Parenting Advice Column
I read a little about what you said on potty training, "don't worry" and "don't think just because the older child did it at a younger age something is wrong". OK, I don't.
I know that my youngest is a little stubborn, but I know that she is ready and I know she can do it, it is just that she won't. What can I do to help her decide that it is time to stop being stubborn and use the potty? Please help me before I have a 20-year-old still in Pampers!!!!! Thanks for your much-needed advice. PS I am going broke buying Pampers (ha-ha).
Thanks for writing. You haven't told me your child's age, so I will answer in general terms. While it may appear to us that a child is ready to move on to the next stage, it is only the child who can really know this. She may give all the outward appearance of being ready and capable, yet there must be a reason that she is, in fact, not ready. There really is no way that we can "know" what is happening within any other person, we can only make educated guesses. Please trust your child to let you know when she is ready - not only for potty training, but for every stage of her life.
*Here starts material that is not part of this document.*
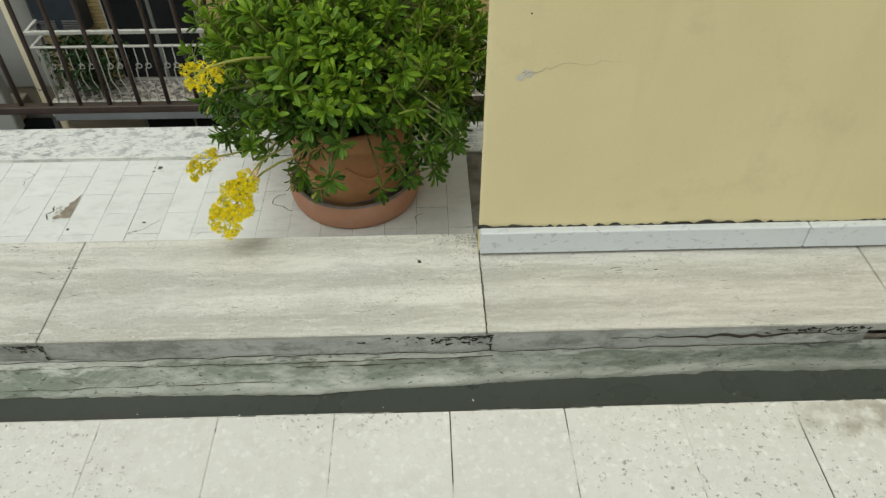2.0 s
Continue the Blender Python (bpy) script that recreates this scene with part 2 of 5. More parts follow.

Readiness is not only physiological - it always involves the child's feelings about how the situation is being perceived and handled by the parents and others. Even though she may be physiologically ready, she may be feeling pressured to "perform". No one of any age likes to feel that someone else is impatiently waiting for a "performance". Children who are consistently pressured to move faster than they are comfortable with moving, may become adults who always feel pressured, and who rebel at all requests from others. I'm sure you can see from this that we as parents need to accept our children "as is", and allow them the dignity of making their own determination as to their schedule of development.
Each child has his/her own built-in schedule, which we would do well to respect and trust. Please read my article on learning disabilities. Though the topic is different, the underlying message is the same - trusting a child's natural rate of development. If you can bring yourself to relax and stop worrying, that may in fact be all that she needs to move on to the next step.
When a child appears to be at a standstill, it can feel to the parent that nothing will ever change. When you find yourself worrying about a child's "slowness" to move on, remember, "this too shall pass"! In later years, you won't believe how fast her childhood went. When she's twenty, you'll look back and wonder where her childhood went. Relax and enjoy it while you can.